Review: The Acer Predator Triton 500 is a beast in a slim frame
By Tan Jee Yee July 19, 2019
- Powerful specs in a slim build
- Poor battery life and some design choices mar it a little
COMPARED to the newly-launched Acer Predator Triton 900 – with its morphing, multi-functional form – the Predator Triton 500 appears relatively boring. It’s not breaking new ground in terms of design, and even by gaming laptop standards, one might say that it’s too conservative.
But its seemingly unimpressive look is one of the charms of the Triton 500, which currently positions itself as a notch below the high-end and excessively premium Triton 900. It’s here to get the job done – to squeeze in powerful performances in a slimmer-than-most frame. By those values, the Triton 500 is superb.
What’s really important to emphasise here is the Triton 500’s size, which is its best feature. This 15.6-inch gaming laptop sits at a mere 17.9mm in thickness and weighs approximately 2kg, and is clearly aimed for portability, placing it along the likes of the Razer Blade 15 (but not quite as thin) or the MSI GS65 Stealth Thin (not quite as light).
I’ve lugged my fair share of gaming laptops around (and currently own one), so the Triton 500’s slim built and relative lightness was a boon to my shoulders, especially during long commutes. Plus it slides into most bags easily.
Strength in simplicity
Since it’s meant to be portable, it’s good to know that the Triton 500 feels solid and tough. Encased in black metal, it rightfully exudes a premium feel. The lid, however, feels a tad flimsy, but I suppose that’s expected for a gaming laptop given its slimness.
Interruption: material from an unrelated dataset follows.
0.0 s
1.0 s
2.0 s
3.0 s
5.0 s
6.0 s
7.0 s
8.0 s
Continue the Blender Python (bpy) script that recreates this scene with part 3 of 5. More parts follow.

It’s also comparatively subdued in design. Sure, it has the Predator logo emblazoned on its lid and actually plays a revving, screeching sound when booting up (which doesn’t bother me, though it gets embarrassing at cafes), but the Triton 500 thankfully dials back down on the aggressiveness that is prevalent in gaming laptop designs.
I do very much like the blue accents that accompany the black, especially in the laptop backlight. You’ll also find traces of the blue surrounding the WASD and arrow keys on the keyboard. It’s simple and elegant.
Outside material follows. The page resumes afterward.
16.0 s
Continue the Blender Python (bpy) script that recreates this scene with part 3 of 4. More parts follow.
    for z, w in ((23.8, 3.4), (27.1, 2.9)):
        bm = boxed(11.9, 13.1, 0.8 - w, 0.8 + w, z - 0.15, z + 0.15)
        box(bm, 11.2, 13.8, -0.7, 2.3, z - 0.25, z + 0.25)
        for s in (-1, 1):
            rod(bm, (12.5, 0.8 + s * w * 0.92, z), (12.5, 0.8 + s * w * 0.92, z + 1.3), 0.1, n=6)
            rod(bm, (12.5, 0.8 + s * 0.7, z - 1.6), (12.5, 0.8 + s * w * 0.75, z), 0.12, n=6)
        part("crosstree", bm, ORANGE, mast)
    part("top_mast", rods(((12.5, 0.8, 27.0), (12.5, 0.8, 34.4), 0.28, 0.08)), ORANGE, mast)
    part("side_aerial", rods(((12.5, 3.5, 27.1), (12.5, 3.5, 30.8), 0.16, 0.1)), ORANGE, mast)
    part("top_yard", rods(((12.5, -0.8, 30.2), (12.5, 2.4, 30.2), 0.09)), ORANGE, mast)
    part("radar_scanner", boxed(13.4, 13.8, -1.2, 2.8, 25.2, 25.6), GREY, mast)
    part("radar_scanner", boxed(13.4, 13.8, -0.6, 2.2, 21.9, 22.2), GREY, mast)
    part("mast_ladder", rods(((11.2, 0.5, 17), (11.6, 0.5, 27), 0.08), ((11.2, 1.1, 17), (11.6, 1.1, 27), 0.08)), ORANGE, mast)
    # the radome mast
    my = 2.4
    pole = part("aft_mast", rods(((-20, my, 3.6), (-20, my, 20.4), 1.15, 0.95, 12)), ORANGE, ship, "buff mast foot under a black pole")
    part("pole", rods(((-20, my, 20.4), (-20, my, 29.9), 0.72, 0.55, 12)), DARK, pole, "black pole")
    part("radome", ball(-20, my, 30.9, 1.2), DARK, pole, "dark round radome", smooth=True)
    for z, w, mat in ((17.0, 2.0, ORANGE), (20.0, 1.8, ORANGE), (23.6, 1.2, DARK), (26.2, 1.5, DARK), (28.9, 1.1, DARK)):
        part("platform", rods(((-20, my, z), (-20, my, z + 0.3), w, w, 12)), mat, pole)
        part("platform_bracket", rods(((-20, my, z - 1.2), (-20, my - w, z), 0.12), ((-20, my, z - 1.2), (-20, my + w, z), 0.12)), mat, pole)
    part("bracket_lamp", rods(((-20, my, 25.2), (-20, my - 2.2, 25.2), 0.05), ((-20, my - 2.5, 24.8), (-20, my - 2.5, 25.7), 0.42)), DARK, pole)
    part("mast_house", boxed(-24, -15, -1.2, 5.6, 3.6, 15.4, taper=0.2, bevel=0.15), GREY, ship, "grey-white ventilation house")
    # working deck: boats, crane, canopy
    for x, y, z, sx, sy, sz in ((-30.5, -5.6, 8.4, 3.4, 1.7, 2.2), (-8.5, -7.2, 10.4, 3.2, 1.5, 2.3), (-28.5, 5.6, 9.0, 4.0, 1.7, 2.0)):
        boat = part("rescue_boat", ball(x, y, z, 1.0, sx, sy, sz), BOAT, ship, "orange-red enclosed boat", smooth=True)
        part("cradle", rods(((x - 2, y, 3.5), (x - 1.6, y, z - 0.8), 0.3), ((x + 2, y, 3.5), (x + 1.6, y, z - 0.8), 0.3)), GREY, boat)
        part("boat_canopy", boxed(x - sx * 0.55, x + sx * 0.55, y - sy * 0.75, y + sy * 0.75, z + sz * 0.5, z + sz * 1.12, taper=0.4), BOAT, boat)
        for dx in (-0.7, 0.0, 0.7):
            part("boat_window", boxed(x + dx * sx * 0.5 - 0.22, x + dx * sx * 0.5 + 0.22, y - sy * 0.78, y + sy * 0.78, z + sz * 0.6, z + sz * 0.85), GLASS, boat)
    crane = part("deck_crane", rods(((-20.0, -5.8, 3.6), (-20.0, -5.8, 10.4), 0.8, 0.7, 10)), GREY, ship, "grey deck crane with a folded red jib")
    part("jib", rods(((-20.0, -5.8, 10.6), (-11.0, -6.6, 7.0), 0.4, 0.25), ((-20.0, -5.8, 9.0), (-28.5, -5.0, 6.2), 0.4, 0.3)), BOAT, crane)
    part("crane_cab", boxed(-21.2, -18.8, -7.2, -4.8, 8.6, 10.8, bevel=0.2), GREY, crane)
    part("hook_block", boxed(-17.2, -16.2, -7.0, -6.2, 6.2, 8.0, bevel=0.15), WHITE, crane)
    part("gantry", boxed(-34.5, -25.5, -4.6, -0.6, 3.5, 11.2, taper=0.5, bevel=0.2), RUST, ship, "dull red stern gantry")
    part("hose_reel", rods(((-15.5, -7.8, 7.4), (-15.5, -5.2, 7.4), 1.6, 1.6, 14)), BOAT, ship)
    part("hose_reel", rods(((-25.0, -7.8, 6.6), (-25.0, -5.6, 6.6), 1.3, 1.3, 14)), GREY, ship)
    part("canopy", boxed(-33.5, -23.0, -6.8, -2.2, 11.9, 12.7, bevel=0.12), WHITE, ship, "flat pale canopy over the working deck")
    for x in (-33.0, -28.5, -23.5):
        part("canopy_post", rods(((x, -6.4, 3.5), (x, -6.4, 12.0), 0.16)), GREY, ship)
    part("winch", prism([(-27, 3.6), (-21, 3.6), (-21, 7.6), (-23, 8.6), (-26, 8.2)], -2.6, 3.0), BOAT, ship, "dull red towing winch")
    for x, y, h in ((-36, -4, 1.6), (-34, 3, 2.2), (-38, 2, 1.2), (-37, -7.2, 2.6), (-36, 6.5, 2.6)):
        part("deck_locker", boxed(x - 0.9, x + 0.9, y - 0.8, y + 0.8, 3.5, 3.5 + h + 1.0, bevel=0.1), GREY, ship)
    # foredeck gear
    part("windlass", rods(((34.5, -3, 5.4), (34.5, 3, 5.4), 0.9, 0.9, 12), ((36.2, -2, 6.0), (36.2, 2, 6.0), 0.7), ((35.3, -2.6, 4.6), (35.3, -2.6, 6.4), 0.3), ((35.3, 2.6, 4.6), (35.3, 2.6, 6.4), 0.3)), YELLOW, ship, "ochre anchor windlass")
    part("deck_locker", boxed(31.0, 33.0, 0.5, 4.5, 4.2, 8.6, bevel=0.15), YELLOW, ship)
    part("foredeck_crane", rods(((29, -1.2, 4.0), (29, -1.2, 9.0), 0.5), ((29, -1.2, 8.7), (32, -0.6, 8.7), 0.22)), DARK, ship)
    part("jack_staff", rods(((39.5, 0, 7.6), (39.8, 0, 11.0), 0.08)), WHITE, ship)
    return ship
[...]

You’ll find the usual collection of ports here, which include a HDMI slot, three USB 3.0 ports and jacks for headphones and microphones.
The keyboard works well – the keys register input nicely and I can hardly think of an instance where it failed me in responsiveness. The touchpad works well, too – you’ll hardly use it for gaming, but for working without a mouse, it’s responsive and precise enough.
It’s not a full keyboard setup though. To keep its more portable stature, the Triton 500 eschews the numpads. If I were to nitpick, I’d much prefer they use the space to enlarge the left CTRL key, which is often a vital key for most games (they opted for a larger right CTRL key instead, which feels rather baffling to me).
The gaming experience
We have to note that the Predator Triton 500 comes in different specifications that you can purchase, which includes a version with an Intel Core i7-9750H processor coupled with an NVIDIA GeForce RTX 2070 GPU.
That’s the higher end of the spectrum. Our unit carries something a little more modest – this one is equipped with an Intel Core i5-9300H processor, 16GB of RAM, 512GB in SSD storage and an NVIDIA GeForce RTX 2060 GPU, all for RM6,999.
It’s still a powerhouse. I ran Rise of the Tomb Raider in Very High settings at 1920 x 1080 resolutions and observed an average of 85fps. Gameplay is silky smooth, further aided by the 144Hz display panel that Acer has opted over a slower 60Hz. The display works tremendously well in frenetic gameplay sequences, particularly when I tried it with Apex Legends.
This is a Full HD display though, which may bum out those hoping for a 4K option (or something higher, at 1440p perhaps). I typically find 1080p displays sufficient, but it would’ve been nice if Acer had included the option to upgrade for a better screen.
I’ll sing praises for its speakers as well. While I prefer gaming on headphones, the built-in speakers on the Triton 500 (which takes up a sizeable estate on the top of the keyboard) offers some sufficiently loud audio with stereo effects to boot. It’s nice to have, even if it’s not technically necessary for me.
Battery life on this laptop is expectedly poor. I say expectedly, because it’s unlikely that we’ll be playing through Metro Exodus without it being hooked up to a power source. Using it for a combination of work, surfing the internet, watching videos and squeezing in a few sessions of Enter the Gungeon here and there, the laptop flashes the low battery warning in two hours and 30 minutes.
The Acer Predator Triton 500 comes with few surprises, and certainly pales in comparison to the more unique (and significantly more expensive) Triton 900. But it’s still a beastly machine in a slim form factor that may very well deserve a look, if you’re in the market for a gaming laptop.